Stated exercise
Reproduce the listing below exactly, minus its pictures.
>> BEGIN Source material
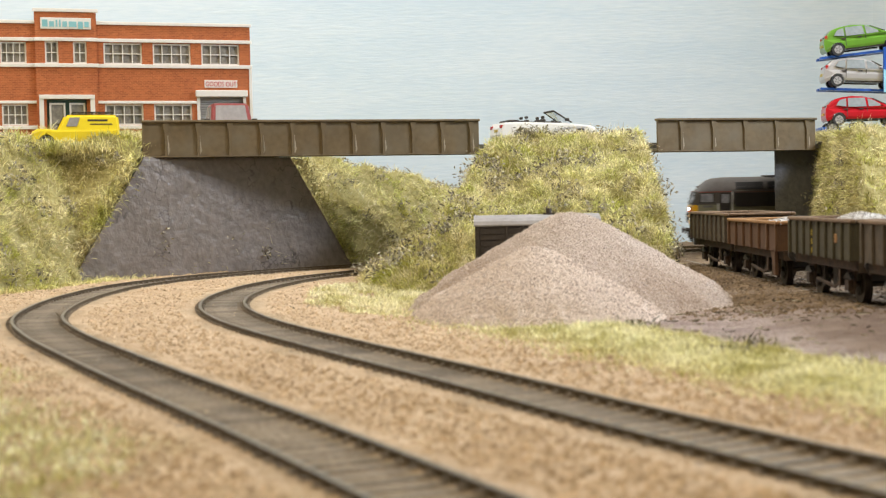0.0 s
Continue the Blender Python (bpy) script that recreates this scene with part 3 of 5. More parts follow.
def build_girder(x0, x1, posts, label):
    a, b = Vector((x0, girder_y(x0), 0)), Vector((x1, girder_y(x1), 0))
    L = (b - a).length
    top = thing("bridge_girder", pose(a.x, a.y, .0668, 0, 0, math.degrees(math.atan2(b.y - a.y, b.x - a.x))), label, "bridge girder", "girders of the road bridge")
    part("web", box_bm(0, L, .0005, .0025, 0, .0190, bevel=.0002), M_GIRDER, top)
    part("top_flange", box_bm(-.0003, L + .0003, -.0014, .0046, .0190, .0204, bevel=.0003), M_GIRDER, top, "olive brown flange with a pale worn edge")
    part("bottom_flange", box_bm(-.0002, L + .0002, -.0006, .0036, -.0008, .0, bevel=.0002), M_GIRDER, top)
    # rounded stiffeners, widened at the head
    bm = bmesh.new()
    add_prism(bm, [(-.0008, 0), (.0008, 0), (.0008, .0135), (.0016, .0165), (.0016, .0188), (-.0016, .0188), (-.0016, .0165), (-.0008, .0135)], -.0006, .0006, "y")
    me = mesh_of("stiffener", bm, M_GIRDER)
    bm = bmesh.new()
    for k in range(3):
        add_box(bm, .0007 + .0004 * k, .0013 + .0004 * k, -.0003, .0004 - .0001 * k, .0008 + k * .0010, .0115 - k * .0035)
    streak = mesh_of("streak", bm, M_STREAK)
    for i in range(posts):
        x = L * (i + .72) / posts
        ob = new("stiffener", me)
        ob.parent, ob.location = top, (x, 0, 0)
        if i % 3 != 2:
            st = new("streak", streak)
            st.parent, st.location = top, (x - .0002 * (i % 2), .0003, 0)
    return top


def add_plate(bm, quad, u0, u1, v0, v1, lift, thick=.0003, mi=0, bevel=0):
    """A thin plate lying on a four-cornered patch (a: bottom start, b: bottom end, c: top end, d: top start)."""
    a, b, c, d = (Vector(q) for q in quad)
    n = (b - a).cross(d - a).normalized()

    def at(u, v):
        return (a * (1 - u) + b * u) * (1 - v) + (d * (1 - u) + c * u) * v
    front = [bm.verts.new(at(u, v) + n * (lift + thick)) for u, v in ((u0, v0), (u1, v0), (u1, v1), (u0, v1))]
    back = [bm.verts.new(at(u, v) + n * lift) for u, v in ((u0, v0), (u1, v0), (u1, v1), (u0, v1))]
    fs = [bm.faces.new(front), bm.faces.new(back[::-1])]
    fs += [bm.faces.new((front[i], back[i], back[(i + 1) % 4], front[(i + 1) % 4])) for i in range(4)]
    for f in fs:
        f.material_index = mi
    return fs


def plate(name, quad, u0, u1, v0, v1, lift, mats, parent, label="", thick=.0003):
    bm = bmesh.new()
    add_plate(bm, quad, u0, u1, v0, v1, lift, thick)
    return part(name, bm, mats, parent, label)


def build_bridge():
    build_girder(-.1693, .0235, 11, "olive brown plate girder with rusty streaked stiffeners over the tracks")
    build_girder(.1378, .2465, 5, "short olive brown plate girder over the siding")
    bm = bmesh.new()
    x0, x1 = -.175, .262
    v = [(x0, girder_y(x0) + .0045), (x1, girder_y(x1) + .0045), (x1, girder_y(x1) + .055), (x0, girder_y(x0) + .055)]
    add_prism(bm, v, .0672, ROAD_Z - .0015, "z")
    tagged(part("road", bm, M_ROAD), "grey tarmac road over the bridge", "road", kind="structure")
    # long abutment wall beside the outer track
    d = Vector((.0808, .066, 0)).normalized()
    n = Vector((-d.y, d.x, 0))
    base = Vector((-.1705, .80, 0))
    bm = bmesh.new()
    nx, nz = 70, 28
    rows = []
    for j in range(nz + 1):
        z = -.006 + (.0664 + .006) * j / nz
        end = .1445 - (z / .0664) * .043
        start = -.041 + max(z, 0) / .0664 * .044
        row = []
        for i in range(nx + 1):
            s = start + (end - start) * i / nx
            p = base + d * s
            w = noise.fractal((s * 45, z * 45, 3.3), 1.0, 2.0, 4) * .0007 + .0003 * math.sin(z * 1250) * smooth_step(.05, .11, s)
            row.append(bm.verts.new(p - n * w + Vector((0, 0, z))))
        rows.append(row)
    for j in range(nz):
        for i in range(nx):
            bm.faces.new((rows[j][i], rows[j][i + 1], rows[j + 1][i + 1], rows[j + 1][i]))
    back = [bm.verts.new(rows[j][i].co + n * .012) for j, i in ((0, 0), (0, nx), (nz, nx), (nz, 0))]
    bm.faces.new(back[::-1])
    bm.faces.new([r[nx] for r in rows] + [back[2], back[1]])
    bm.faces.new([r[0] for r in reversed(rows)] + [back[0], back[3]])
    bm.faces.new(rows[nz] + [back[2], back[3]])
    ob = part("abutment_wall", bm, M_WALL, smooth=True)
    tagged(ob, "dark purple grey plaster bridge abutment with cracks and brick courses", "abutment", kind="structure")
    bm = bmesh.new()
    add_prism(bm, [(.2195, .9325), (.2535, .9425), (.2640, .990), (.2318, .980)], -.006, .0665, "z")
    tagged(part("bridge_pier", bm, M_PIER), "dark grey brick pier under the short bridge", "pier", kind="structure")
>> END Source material
Response to this exercise
0.0 s
Continue the Blender Python (bpy) script that recreates this scene with part 3 of 5. More parts follow.
def build_girder(x0, x1, posts, label):
    a, b = Vector((x0, girder_y(x0), 0)), Vector((x1, girder_y(x1), 0))
    L = (b - a).length
    top = thing("bridge_girder", pose(a.x, a.y, .0668, 0, 0, math.degrees(math.atan2(b.y - a.y, b.x - a.x))), label, "bridge girder", "girders of the road bridge")
    part("web", box_bm(0, L, .0005, .0025, 0, .0190, bevel=.0002), M_GIRDER, top)
    part("top_flange", box_bm(-.0003, L + .0003, -.0014, .0046, .0190, .0204, bevel=.0003), M_GIRDER, top, "olive brown flange with a pale worn edge")
    part("bottom_flange", box_bm(-.0002, L + .0002, -.0006, .0036, -.0008, .0, bevel=.0002), M_GIRDER, top)
    # rounded stiffeners, widened at the head
    bm = bmesh.new()
    add_prism(bm, [(-.0008, 0), (.0008, 0), (.0008, .0135), (.0016, .0165), (.0016, .0188), (-.0016, .0188), (-.0016, .0165), (-.0008, .0135)], -.0006, .0006, "y")
    me = mesh_of("stiffener", bm, M_GIRDER)
    bm = bmesh.new()
    for k in range(3):
        add_box(bm, .0007 + .0004 * k, .0013 + .0004 * k, -.0003, .0004 - .0001 * k, .0008 + k * .0010, .0115 - k * .0035)
    streak = mesh_of("streak", bm, M_STREAK)
    for i in range(posts):
        x = L * (i + .72) / posts
        ob = new("stiffener", me)
        ob.parent, ob.location = top, (x, 0, 0)
        if i % 3 != 2:
            st = new("streak", streak)
            st.parent, st.location = top, (x - .0002 * (i % 2), .0003, 0)
    return top


def add_plate(bm, quad, u0, u1, v0, v1, lift, thick=.0003, mi=0, bevel=0):
    """A thin plate lying on a four-cornered patch (a: bottom start, b: bottom end, c: top end, d: top start)."""
    a, b, c, d = (Vector(q) for q in quad)
    n = (b - a).cross(d - a).normalized()

    def at(u, v):
        return (a * (1 - u) + b * u) * (1 - v) + (d * (1 - u) + c * u) * v
    front = [bm.verts.new(at(u, v) + n * (lift + thick)) for u, v in ((u0, v0), (u1, v0), (u1, v1), (u0, v1))]
    back = [bm.verts.new(at(u, v) + n * lift) for u, v in ((u0, v0), (u1, v0), (u1, v1), (u0, v1))]
    fs = [bm.faces.new(front), bm.faces.new(back[::-1])]
    fs += [bm.faces.new((front[i], back[i], back[(i + 1) % 4], front[(i + 1) % 4])) for i in range(4)]
    for f in fs:
        f.material_index = mi
    return fs


def plate(name, quad, u0, u1, v0, v1, lift, mats, parent, label="", thick=.0003):
    bm = bmesh.new()
    add_plate(bm, quad, u0, u1, v0, v1, lift, thick)
    return part(name, bm, mats, parent, label)


def build_bridge():
    build_girder(-.1693, .0235, 11, "olive brown plate girder with rusty streaked stiffeners over the tracks")
    build_girder(.1378, .2465, 5, "short olive brown plate girder over the siding")
    bm = bmesh.new()
    x0, x1 = -.175, .262
    v = [(x0, girder_y(x0) + .0045), (x1, girder_y(x1) + .0045), (x1, girder_y(x1) + .055), (x0, girder_y(x0) + .055)]
    add_prism(bm, v, .0672, ROAD_Z - .0015, "z")
    tagged(part("road", bm, M_ROAD), "grey tarmac road over the bridge", "road", kind="structure")
    # long abutment wall beside the outer track
    d = Vector((.0808, .066, 0)).normalized()
    n = Vector((-d.y, d.x, 0))
    base = Vector((-.1705, .80, 0))
    bm = bmesh.new()
    nx, nz = 70, 28
    rows = []
    for j in range(nz + 1):
        z = -.006 + (.0664 + .006) * j / nz
        end = .1445 - (z / .0664) * .043
        start = -.041 + max(z, 0) / .0664 * .044
        row = []
        for i in range(nx + 1):
            s = start + (end - start) * i / nx
            p = base + d * s
            w = noise.fractal((s * 45, z * 45, 3.3), 1.0, 2.0, 4) * .0007 + .0003 * math.sin(z * 1250) * smooth_step(.05, .11, s)
            row.append(bm.verts.new(p - n * w + Vector((0, 0, z))))
        rows.append(row)
    for j in range(nz):
        for i in range(nx):
            bm.faces.new((rows[j][i], rows[j][i + 1], rows[j + 1][i + 1], rows[j + 1][i]))
    back = [bm.verts.new(rows[j][i].co + n * .012) for j, i in ((0, 0), (0, nx), (nz, nx), (nz, 0))]
    bm.faces.new(back[::-1])
    bm.faces.new([r[nx] for r in rows] + [back[2], back[1]])
    bm.faces.new([r[0] for r in reversed(rows)] + [back[0], back[3]])
    bm.faces.new(rows[nz] + [back[2], back[3]])
    ob = part("abutment_wall", bm, M_WALL, smooth=True)
    tagged(ob, "dark purple grey plaster bridge abutment with cracks and brick courses", "abutment", kind="structure")
    bm = bmesh.new()
    add_prism(bm, [(.2195, .9325), (.2535, .9425), (.2640, .990), (.2318, .980)], -.006, .0665, "z")
    tagged(part("bridge_pier", bm, M_PIER), "dark grey brick pier under the short bridge", "pier", kind="structure")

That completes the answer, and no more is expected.